High Entropy Alloys (HEAs) are a new class of multicomponent alloys that contain five or more elements in equal or near-equal amounts in atomic percent, resulting in extraordinary mechanical properties. Turbine blades are one of many potential applications for HEAs. Gas turbine blades exposed to temperatures in the 650-900°C range in marine atmospheres, can be subject to accelerated corrosion beneath a thin molten eutectic salt film consisting of sodium chloride and sodium sulfate. This type of corrosion (Type II hot corrosion) can eventually lead to engineering failure. Understanding the corrosion behavior of HEAs in the presence of a thin fused film of these salts would therefore be relevant for this application.
In this study, coupons of a multicomponent AlCoCrFeNi alloy and selected nickel-based alloys were exposed to a molten NaCl-Na2SO4 eutectic salt mixture at 700°C in the presence of a platinum-catalyzed SO2/air mixture. In situ electrochemical techniques were utilized to characterize the corrosion behavior of these alloys. The morphology of the attack was studied using scanning electron microscopy (SEM) coupled with energy dispersive spectroscopy (EDS). The results are discussed and comparisons between the different alloy systems are made.

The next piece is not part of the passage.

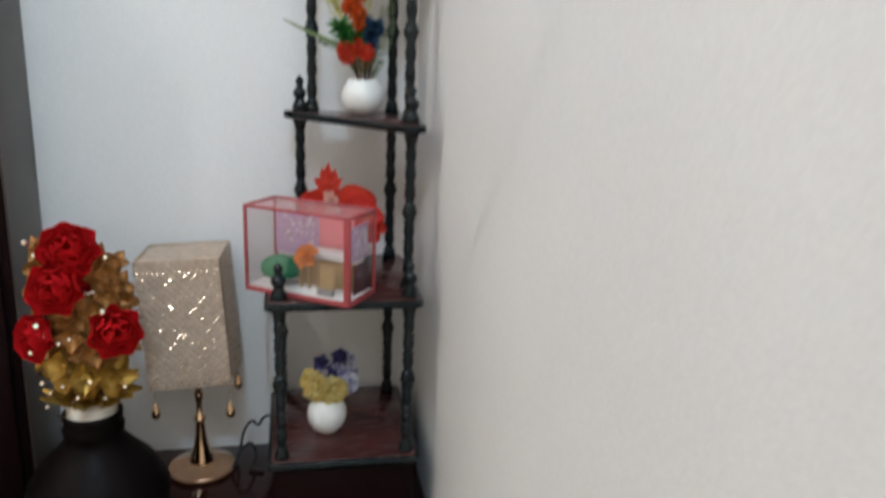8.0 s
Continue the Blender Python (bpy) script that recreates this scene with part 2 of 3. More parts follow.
def tube(points, radius, segs=7, taper=1.0):
    """A round rod along a smoothed line."""
    pts = [Vector(p) for p in points]
    fine = []
    for i in range(len(pts) - 1):
        p0, p1, p2, p3 = pts[max(i - 1, 0)], pts[i], pts[i + 1], pts[min(i + 2, len(pts) - 1)]
        for k in range(6):
            t = k / 6
            fine.append(0.5 * ((2 * p1) + (p2 - p0) * t + (2 * p0 - 5 * p1 + 4 * p2 - p3) * t * t + (3 * p1 - p0 - 3 * p2 + p3) * t ** 3))
    fine.append(pts[-1])
    bm = bmesh.new()
    rings = []
    for i, p in enumerate(fine):
        d = (fine[min(i + 1, len(fine) - 1)] - fine[max(i - 1, 0)]).normalized()
        side = d.cross(Vector((0.31, 0.87, 0.2))).normalized()
        up = side.cross(d)
        r = radius * (1 + (taper - 1) * i / (len(fine) - 1))
        rings.append([bm.verts.new(p + r * (math.cos(2 * math.pi * k / segs) * side + math.sin(2 * math.pi * k / segs) * up)) for k in range(segs)])
    for a, b in zip(rings, rings[1:]):
        for k in range(segs):
            bm.faces.new((a[k], a[(k + 1) % segs], b[(k + 1) % segs], b[k]))
    bm.faces.new(rings[0][::-1])
    bm.faces.new(rings[-1])
    return bm


def petal(bm, m, length, width, cup=0.3, curl=0.3, point=0.6, nu=4, nv=4, round_=False, crumple=0.02):
    """One curved petal or leaf, rooted at m's origin and growing along its y, its face towards z."""
    rows = []
    for i in range(nu + 1):
        u = i / nu
        w = width * (math.sin(math.pi * min(u ** point, 1.0) * 0.92 + 0.12))
        if round_:
            w = width * (0.4 + 0.6 * min(u / 0.55, 1.0)) * (math.sqrt(max(1 - ((u - 0.55) / 0.45) ** 2, 0.1)) if u > 0.55 else 1.0)
        row = []
        for j in range(nv + 1):
            v = j / nv * 2 - 1
            x = v * w / 2
            z = cup * width * v * v * 0.5 - curl * length * u * u + random.uniform(-crumple, crumple) * length
            row.append(bm.verts.new(m @ Vector((x, u * length, z))))
        rows.append(row)
    for a, b in zip(rows, rows[1:]):
        for j in range(nv):
            bm.faces.new((a[j], a[j + 1], b[j + 1], b[j]))


def aim(place, direction, twist=0.0):
    """A frame at place whose z looks along direction."""
    q = Vector(direction).to_track_quat("Z", "Y")
    return Matrix.Translation(place) @ q.to_matrix().to_4x4() @ Matrix.Rotation(twist, 4, "Z")


def facing(place, way, normal):
    """A frame at place whose y runs along way and whose z looks as nearly along normal as it can."""
    y = Vector(way).normalized()
    x = y.cross(Vector(normal)).normalized()
    z = x.cross(y)
    m = Matrix((x, y, z)).transposed().to_4x4()
    m.translation = place
    return m


def core(name, place, radius, mat, t, label):
    """The heart of a blossom, to which its petals are fixed."""
    bm = bmesh.new()
    bmesh.ops.create_icosphere(bm, subdivisions=1, radius=radius, matrix=Matrix.Translation(place))
    return part(name, bm, mat, t, label)


def piece(name, owner, mat, m, length, width, **k):
    bm = bmesh.new()
    petal(bm, m, length, width, **k)
    return part(name, bm, mat, owner)


def rose(name, mat, t, place, direction, radius, rings=4, open_=1.0, first=3, label="", broad=1.0, pointed=False):
    """A blossom of nested petals that faces along direction."""
    base = aim(place, direction)
    heart = core(name, place, radius * 0.16, mat, t, label)
    for k in range(rings):
        n = first + k
        f = (k + 1) / rings
        tilt = radians(8 + 68 * f * open_)
        for i in range(n):
            a = 2 * math.pi * (i + 0.5 * (k % 2)) / n + random.uniform(-0.2, 0.2)
            m = base @ Matrix.Rotation(a, 4, "Z") @ Matrix.Translation((0, radius * 0.10 * f, -radius * 0.25 * f)) @ Matrix.Rotation(radians(90) - tilt, 4, "X")
            piece("petal", heart, mat, m, radius * (0.62 + 0.42 * f), radius * (0.75 + 0.35 * f) * broad, cup=0.55, curl=-0.12 + 0.45 * f * open_, point=0.75, round_=not pointed, nu=6, crumple=0.005 if mat is VELVET else 0.02)
    return heart


def sprig(mat, t, start, end, n, length, width, spread=1.0, twig=None):
    """Leaves set all round a twig."""
    s, e = Vector(start), Vector(end)
    d = (e - s)
    rod = part("leaf_spray", tube([s, s.lerp(e, 0.5) + Vector((0.001, 0, 0)), e], 0.0009, 5), twig or mat, t)
    for i in range(n):
        p = s + d * ((i + 0.5) / n)
        out = d.normalized().orthogonal()
        out.rotate(Matrix.Rotation(random.uniform(0, 2 * math.pi), 3, d.normalized()))
        way = (out * spread + d.normalized() * random.uniform(0.2, 0.9) + Vector((0, -0.25, 0))).normalized()
        m = facing(p, way, (random.uniform(-0.6, 0.6), -1, random.uniform(-0.3, 0.8)))
        piece("leaf", rod, mat, m, length * random.uniform(0.8, 1.2), width * random.uniform(0.8, 1.2), cup=0.35, curl=random.uniform(-0.2, 0.3), point=0.75)


def frond(bm, line, n, length, width=0.0035):
    """A fern: a bent rib with narrow leaflets on both sides."""
    pts = [Vector(p) for p in line]
    for i in range(n):
        t = i / (n - 1) * (len(pts) - 1)
        k = min(int(t), len(pts) - 2)
        p = pts[k].lerp(pts[k + 1], t - k)
        d = (pts[k + 1] - pts[k]).normalized()
        side = d.cross(Vector((0.2, -1, 0.2))).normalized()
        for sgn in (-1, 1):
            way = (side * sgn + d * 0.7).normalized()
            L = length * (1 - 0.65 * i / n)
            m = aim(p, way, random.uniform(-0.5, 0.5)) @ Matrix.Rotation(radians(90), 4, "X")
            petal(bm, m, L, width, cup=0.2, curl=0.1, nu=3, nv=2)
        petal(bm, aim(p, d) @ Matrix.Rotation(radians(90), 4, "X"), 0.006, 0.0018, nu=1, nv=1)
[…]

High Entropy Alloys (HEAs) are a new class of alloys with the potential for use in advanced engineering applications. They exhibit an attractive combination of wear resistance, hardness and high temperature strength coupled with relatively low densities.1,2 Unlike traditional alloys, HEAs contain five or more elements with equal or near-equal atomic percent.1,2 The result of this unconventional alloying gives high entropy alloys extraordinary properties. Turbine blades are one of many potential applications that are being explored for HEAs.3 In gas turbine environments, salts can deposit on the turbine blades and form a thin molten film. The interaction between the metal, a thin layer of molten salt and the environment is called hot corrosion.4 Literature is sparse in regards to the hot corrosion behavior of these new materials. Therefore, it is important to evaluate the hot corrosion resistance of these alloys to determine their suitability for service under these conditions.